EXERCISE PROMPT. Below is a listing to write out in full, exactly as given, without its pictures.
--- SUPPLIED INFORMATION ---
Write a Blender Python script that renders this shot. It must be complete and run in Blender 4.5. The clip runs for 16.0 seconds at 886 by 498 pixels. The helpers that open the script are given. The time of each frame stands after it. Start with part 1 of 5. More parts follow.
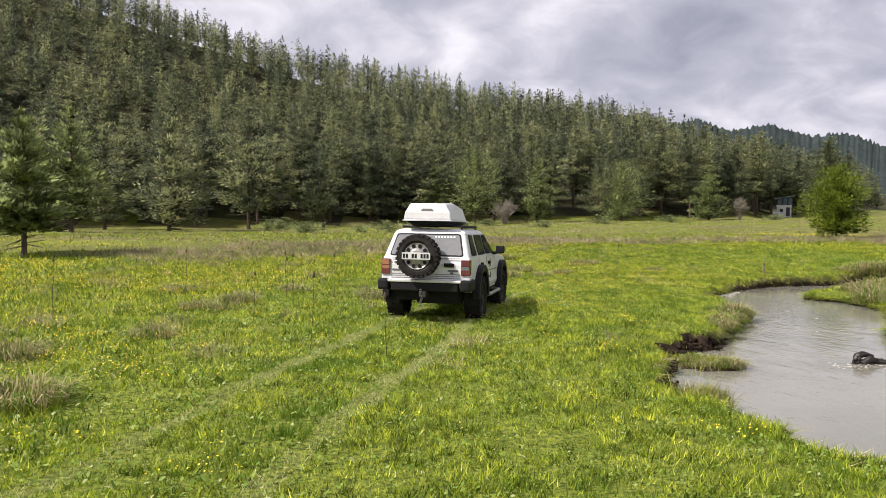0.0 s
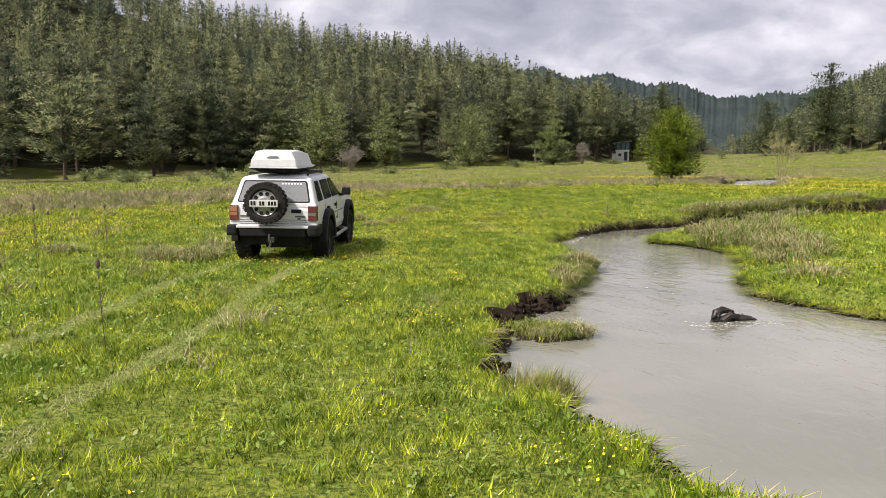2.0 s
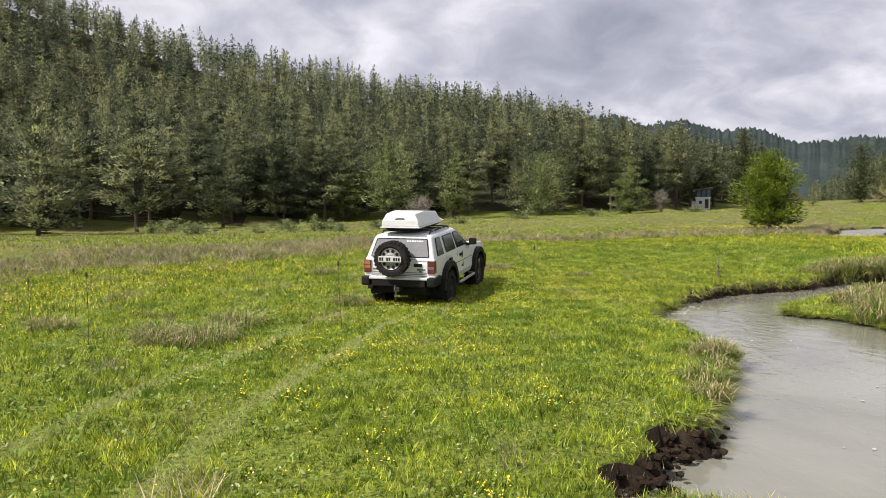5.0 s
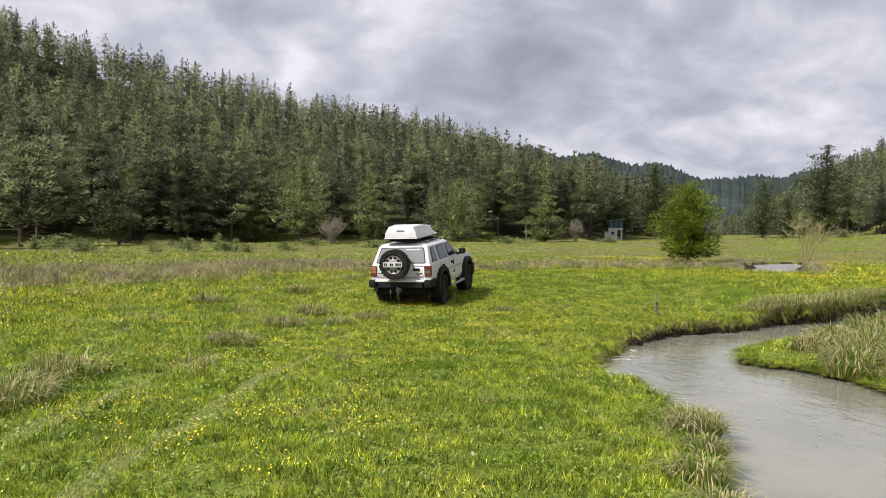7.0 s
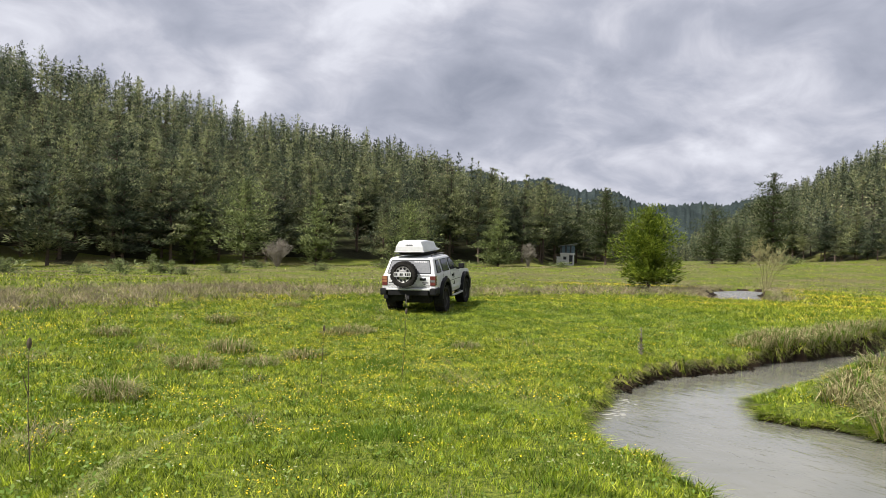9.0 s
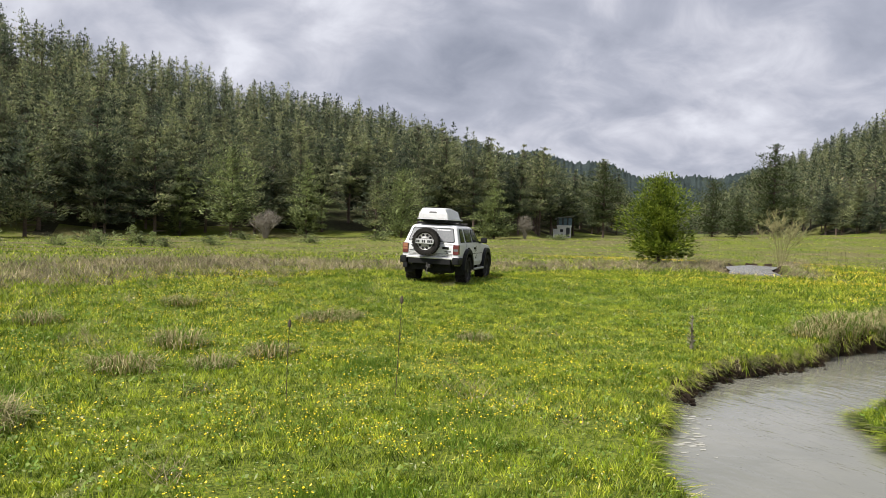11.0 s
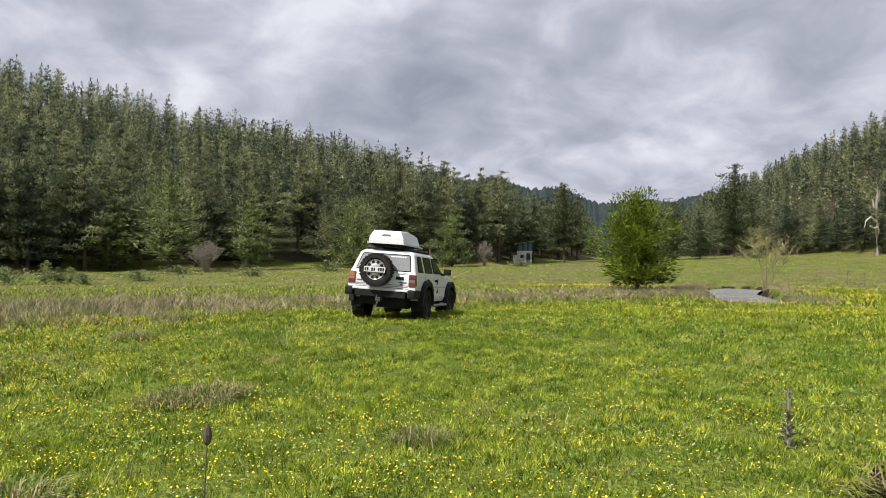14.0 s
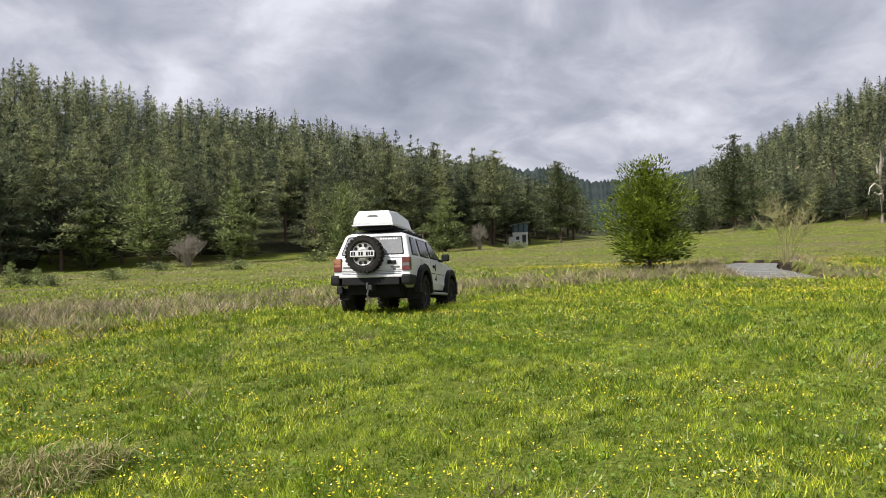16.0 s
---
RESULT.
Write a Blender Python script that renders this shot. It must be complete and run in Blender 4.5. The clip runs for 16.0 seconds at 886 by 498 pixels. The helpers that open the script are given. The time of each frame stands after it. Start with part 1 of 5. More parts follow.
0.0 s
2.0 s
5.0 s
7.0 s
9.0 s
11.0 s
14.0 s
16.0 s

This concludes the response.